PROVIDED MATERIAL:
★ ★ ★ ★

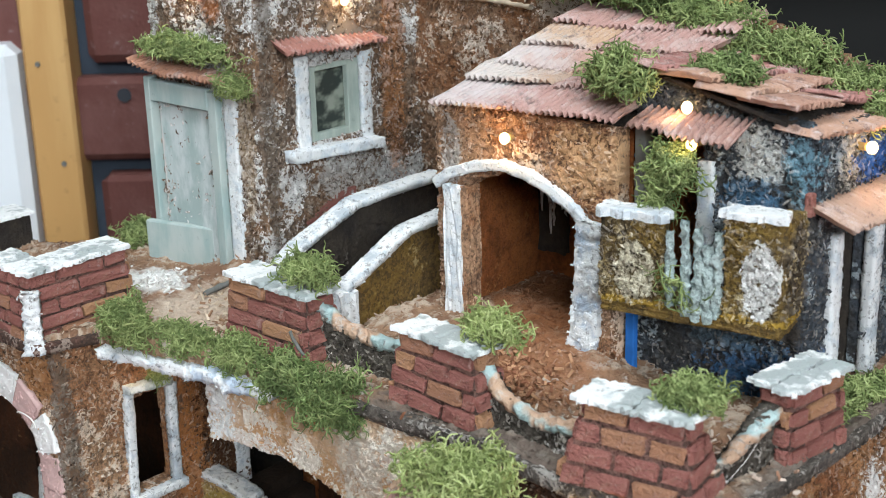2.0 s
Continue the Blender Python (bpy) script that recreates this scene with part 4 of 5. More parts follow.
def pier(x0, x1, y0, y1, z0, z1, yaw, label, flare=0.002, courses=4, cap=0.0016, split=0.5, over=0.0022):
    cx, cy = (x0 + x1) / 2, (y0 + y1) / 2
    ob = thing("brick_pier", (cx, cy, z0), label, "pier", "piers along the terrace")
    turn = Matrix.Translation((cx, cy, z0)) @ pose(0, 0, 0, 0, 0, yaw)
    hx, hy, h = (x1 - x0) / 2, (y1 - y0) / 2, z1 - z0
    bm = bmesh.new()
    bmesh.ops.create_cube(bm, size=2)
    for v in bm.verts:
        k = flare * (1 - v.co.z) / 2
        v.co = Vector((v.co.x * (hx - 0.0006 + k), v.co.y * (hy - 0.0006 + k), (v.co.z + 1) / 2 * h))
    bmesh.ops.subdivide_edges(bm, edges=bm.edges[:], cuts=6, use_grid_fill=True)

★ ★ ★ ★

Output the lines above in full and exactly as given, omitting any pictures.

2.0 s
Continue the Blender Python (bpy) script that recreates this scene with part 4 of 5. More parts follow.
def pier(x0, x1, y0, y1, z0, z1, yaw, label, flare=0.002, courses=4, cap=0.0016, split=0.5, over=0.0022):
    cx, cy = (x0 + x1) / 2, (y0 + y1) / 2
    ob = thing("brick_pier", (cx, cy, z0), label, "pier", "piers along the terrace")
    turn = Matrix.Translation((cx, cy, z0)) @ pose(0, 0, 0, 0, 0, yaw)
    hx, hy, h = (x1 - x0) / 2, (y1 - y0) / 2, z1 - z0
    bm = bmesh.new()
    bmesh.ops.create_cube(bm, size=2)
    for v in bm.verts:
        k = flare * (1 - v.co.z) / 2
        v.co = Vector((v.co.x * (hx - 0.0006 + k), v.co.y * (hy - 0.0006 + k), (v.co.z + 1) / 2 * h))
    bmesh.ops.subdivide_edges(bm, edges=bm.edges[:], cuts=6, use_grid_fill=True)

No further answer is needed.